You would answer, I am persuaded, as this Pilot did:

Mene salis placidi vultum, fluctusque quietos
Ignorare jubes? mene huic confidere monstro?

But Palinurus slept, and you know the consequence.

Be not, therefore, displeased if a sincere and zealous servant rouses you, admonishes you not to trust too much to appearances,

and shows you danger when perhaps you least expect it. You have sailed long in a smooth sea, with gentle and favorable gales. We believe your courage and your abilities extremely great, but we believe it implicitly; for you have not had foul weather enough to give any considerable proofs of either. These circumstances, which might be abused to inspire security, I urge as reasons why you should be alarmed; for the element which you have to deal with is by the laws of nature inconstant: and therefore the longer you have been without a storm the more reason you have to expect one. There is no surer presage of a hurricane than just such a dead calm as I have observed for some time.
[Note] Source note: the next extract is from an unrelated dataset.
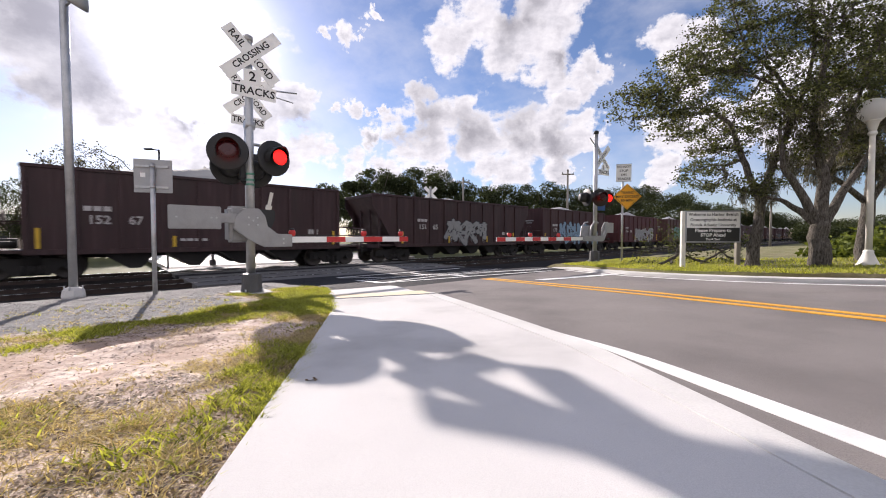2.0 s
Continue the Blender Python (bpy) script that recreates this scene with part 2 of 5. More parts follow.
def prism(bm, pts, thick, m=None):
    """A flat outline in x, z given a thickness along y, then laid by m."""
    a = [bm.verts.new(m @ Vector((x, 0, z)) if m else (x, 0, z)) for x, z in pts]
    b = [bm.verts.new(m @ Vector((x, thick, z)) if m else (x, thick, z)) for x, z in pts]
    bm.faces.new(a)
    bm.faces.new(b[::-1])
    for i in range(len(pts)):
        bm.faces.new((a[i], b[i], b[(i + 1) % len(pts)], a[(i + 1) % len(pts)]))
    bmesh.ops.recalc_face_normals(bm, faces=bm.faces)
    return bm


def lettering(text, size, depth=0.003, spacing=1.0):
    """The mesh of a line of text, centred, upright in the xz plane and read from -y."""
    cu = bpy.data.curves.new("text", "FONT")
    cu.body, cu.size, cu.extrude, cu.align_x, cu.align_y = text, size, depth, "CENTER", "CENTER"
    cu.space_character, cu.resolution_u, cu.offset = spacing, 2, size * 0.02
    ob = bpy.data.objects.new("text", cu)
    me = bpy.data.meshes.new_from_object(ob)
    bpy.data.objects.remove(ob)
    me.transform(Matrix.Rotation(radians(90), 4, "X"))
    me.materials.clear()
    return me


def empty(name, m, label, category, group="", kind=""):
    ob = new(name)
    ob.empty_display_size = 0.2
    ob.matrix_world = m
    return tagged(ob, label, category, group, kind)


def put(ob, m):
    ob.matrix_basis = m
    return ob


# ---- the plan: s runs along the railway, d away from the camera across it ----
TURN = 41.97
AX, AN = Vector((0.7435, 0.6687, 0)), Vector((-0.6687, 0.7435, 0))
RAILZ, NEAR_D, FAR_D = -0.50, 15.2, 19.55


def at(s, d, z=0.0):
    return AX * s + AN * d + Vector((0, 0, z))


def lay(s, d, z=0.0, turn=0.0):
    p = at(s, d, z)
    return pose(p.x, p.y, p.z, 0, 0, TURN + turn)


def ease(a, b, v):
    t = min(1, max(0, (v - a) / (b - a)))
    return t * t * (3 - 2 * t)


def line(rows, v):
    return float(np.interp(v, [r[0] for r in rows], [r[1] for r in rows]))


def plane(d):
    """The land falls gently towards the railway."""
    return 0.053 * (7 - max(-14, d))


def road_z(d):
    e = ease(8.0, 13.2, d)
    return (plane(d) - 0.12) * (1 - e) + RAILZ * e


def ground_z(d):
    e = ease(9.6, 12.6, d)
    return plane(min(d, 14)) * (1 - e) - 0.62 * e


NEAR_EDGE = [(-14, -8.0), (-3, -0.6), (-0.03, 1.37), (0.28, 1.59), (0.65, 1.86), (1.13, 2.19), (1.91, 2.56), (2.81, 2.98), (4.09, 3.55), (6.18, 4.31), (9, 4.5), (60, 4.6)]
FAR_EDGE = [(-14, 22), (-5, 11.6), (-2, 9.4), (-0.17, 8.76), (0.8, 8.70), (1.67, 8.82), (2.7, 9.1), (3.78, 9.55), (5.26, 10.5), (7.86, 12.4), (9, 12.9), (60, 13.4)]
LEFT_EDGE = [(-14, -8.8), (0, -0.47), (1.1, 0.18), (2.17, 0.845), (3.97, 1.93), (5.28, 2.53), (6.7, 3.12), (9, 3.4)]


def near_edge(d):
    return line(NEAR_EDGE, d)


def far_edge(d):
    return line(FAR_EDGE, d)


def walk_left(d):
    return line(LEFT_EDGE, d)


def sheet(name, ds, cols, left, right, zf, material, thick=0.0, label="", rough=0.0, seed=0, skew=0.0):
    """A strip of surface between two edges, row by row in d, with an edge face down to its bed."""
    bm = bmesh.new()
    rows = []
    for d in ds:
        a, b = left(d), right(d - skew)
        row = []
        for i in range(cols + 1):
            p = at(a + (b - a) * i / cols, d - skew * i / cols)
            z = zf(d - skew * i / cols)
            if rough:
                z += rough * (noise.noise(Vector((p.x * 1.3, p.y * 1.3, seed))) + 0.6 * noise.noise(Vector((p.x * 5, p.y * 5, seed))))
            row.append(bm.verts.new((p.x, p.y, z)))
        rows.append(row)
    for r0, r1 in zip(rows, rows[1:]):
        for i in range(cols):
            f = bm.faces.new((r0[i], r0[i + 1], r1[i + 1], r1[i]))
            f.smooth = True
    if thick:
        rim = [e for e in bm.edges if e.is_boundary]
        for e in rim:
            e.smooth = False
        ext = bmesh.ops.extrude_edge_only(bm, edges=rim)
        bmesh.ops.translate(bm, vec=(0, 0, -thick), verts=[v for v in ext["geom"] if isinstance(v, bmesh.types.BMVert)])
    bmesh.ops.recalc_face_normals(bm, faces=bm.faces)
    return tagged(part(name, bm, material), label, name.replace("_", " "), kind="structure")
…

To speak without a figure: I would not have you flatter yourself that the undisturbed quiet you have so long enjoyed is merely owing to your own integrity and political merit, or to the uncommon prosecution of hawkers and pamphleteers, which has been carried on by the direction of one of your principal instruments, and indeed a most vigorous statesman. This quiet, sir, is owing to deep and inveterate designs, which it becomes me to lay before you, without any regard to the censure I may incur, of revealing private conversation, and of breach of trust. Know then, that from the time you came into a fulness of power, many were shocked at the manner in which you seized it, and at the use you made of it. They said that both were hurtful, indecent, and even shameless. They went still farther, and affirmed, that your conduct was foolish with regard to your own interest; since it was foolish for a man to trust to one expedient of government, who had several in his power; and especially to such an expedient as that of money, which would equally serve to support him or to hang him. These persons, however, notwithstanding their discontent, resolved to lie quiet, till your mal-administration should become so glaring as to justify their opposition, even in his majesty's sight: they said they would not follow your example; and upon that occasion they remembered with some sharpness how you did your utmost to distress the king's affairs, upon the first disgust you received; nay they were malicious enough to call to mind some personal reflections, which the heat of your imagination, and your familiarity with majesty, betrayed you into, and for which they saucily wished what I dare not name. These seditious spirits flattered themselves that you would do your own business when you had the full swing of your power. They were acquainted, they said, with the presumption and distrust, with the boldness and pusillanimity, with the indiscretion and cunning, and with fifty other contradictions, which made up your

*

See a pamphlet called An Answer to an Infamous Libel, entitled, Sedition and Defamation Displayed. Printed for R. Francklin.